Después, preguntada por el auge conservador entre los jóvenes, la chica explicó que en los últimos años el feminismo había perdido su foco y se había enredado en debates como definir masculinidades alternativas y deseables y decir a hombres y mujeres cómo debían ser. La histeria invadió el recinto, se sucedieron los gritos mientras la presentadora, Luján Argüelles, no hizo nada por evitar el linchamiento. Es más, acusó a la niña de haber recibido una educación sesgada. Entre todos, especialmente la presentadora —sostiene Bergareche—, hicieron llorar a la joven.
A ese ambiente de señalamiento y violencia ha contribuido Errejón, que echó los dientes en el soviet de Somosaguas prometiendo revoluciones con Pablo Iglesias y practicando la gimnasia revolucionaria. Rosa Díez los sufrió cuando le montaron un escrache en la mismísima Complutense. Los acosadores lograron cancelar el acto y Díez abandonó la universidad con un ataque de nervios.
Años después esa misma izquierda se superó en vileza: rodeó e insultó a una mujer embarazada a pocos días de dar a luz. La víctima fue Begoña Villacís, que soportó a una turba comandada por una candidata de Podemos, Alejandra Jacinto, en la colina de San Isidro.
Pero al tiempo que mostraba su lado más violento, la izquierda lucía ropajes posmodernos como el cuidado por la salud mental, el medioambiente y, cómo no, el feminismo. Las mujeres. Ellas. Nosotras. Hermana, yo sí te creo. Ahí aparecían, con suerte desigual, los machos alfa Íñigo y Pablo, para abanderar una causa que, a los hechos nos remitimos, niega la condición de mujer a la hija de Jacobo Bergareche, Rosa Díez o Begoña Villacís. Es decir, no les interesa la mujer con nombre, apellidos y problemas concretos, sino la mujer como abstracción, como palanca revolucionaria con la que empuñar las consignas para someter al enemigo: el varón.

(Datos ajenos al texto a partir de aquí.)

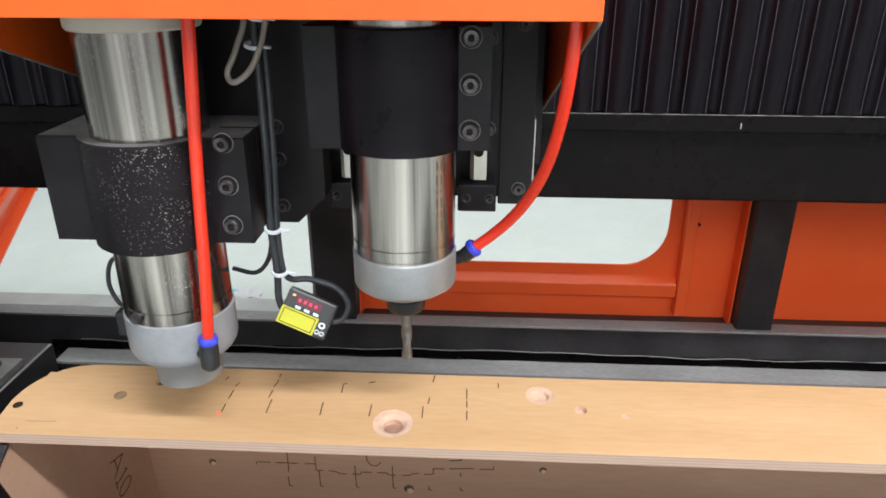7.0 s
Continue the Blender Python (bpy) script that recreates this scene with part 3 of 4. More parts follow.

He aquí a Errejón, hombre a menos que mañana se sienta mujer, que ahora prueba el amargor del repudio y el señalamiento que él mismo ha contribuido a generar. Entre otras cosas, por su apoyo a la ley de violencia de género que todos los partidos defienden por más que acabe con la presunción de inocencia del varón y contemple diferentes penas en función del sexo. Ellos, todos ellos, han liquidado algo tan elemental como la igualdad ante la ley y discutirlo es machista, que es como llamaron a Alfonso Guerra cuando desveló que un magistrado del Constitucional le confesó que validaron la ley por las presiones recibidas.
La revolución feminista devora a sus hijos y Errejón se marcha en medio de una caza de brujas que otros sufrieron antes que él, que siempre ha defendido que las denuncias falsas no existen, que todo es cosa de la derecha fanática cuyo trabajo es criminalizar a las mujeres. Él sabrá si es culpable o inocente y un juez lo dictaminará si las denuncias pasan de las redes sociales a los tribunales.
Cabe preguntarse cómo se ha generado este ambiente tóxico, si el «machete al machote» y la «guerra al amor romántico» han construido una sociedad mejor. Si censurar los cuentos clásicos, perseguir la caballerosidad y las viejas costumbres han merecido la pena. Hoy vemos los resultados. Sería hipócrita mirar hacia otro lado como hace una izquierda que, como advierte Nicolás Gómez Dávila, pone tronos a las causas y cadalsos a las consecuencias.